# Complex Numbers

In electrical engineering, complex numbers are used to simplify difficult computations. In Cartesian form, it is expressed in the following way:

a+jb

Where:

a = real component

b = imaginary component

j = \sqrt{-1}

In polar form, it is expressed in the following way:

r e^{j\theta} = r \angle \theta

Where:

\begin{aligned} r &= \sqrt{a^2 + b^2} \\ \theta &= \arctan(\frac{b}{a}) \end{aligned}

## Operations

Complex addition and subtraction is easily done in Cartesian form:

(a + jb) + (c + jd) = a + c + j(b + d) \\ (a + jb) – (c + jd) = a – c + j(b – d)

When dealing with polar form, it’s easiest to first convert to Cartesian form and add or subtract from there.

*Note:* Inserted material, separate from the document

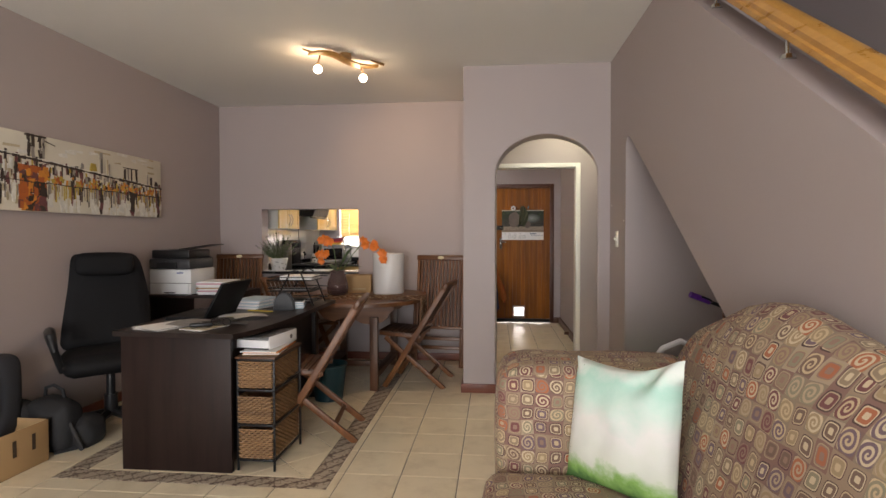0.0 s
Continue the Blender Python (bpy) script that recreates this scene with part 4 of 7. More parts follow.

### Multiplication and Division

Conversely, complex multiplication and division is easily done in polar form:

r_{1} \angle \theta_{1} \times r_{2} \angle \theta_{2} = r_{1}r_{2} \angle(\theta_{1} + \theta_{2}) \\ r_{1} \angle \theta_{1} \div r_{2} \angle \theta_{2} = \frac{r_{1}}{r_{2}} \angle(\theta_{1} – \theta_{2})

Therefore, when dealing with Cartesian form, it’s easiest to first convert to polar form and multiply or divide from there.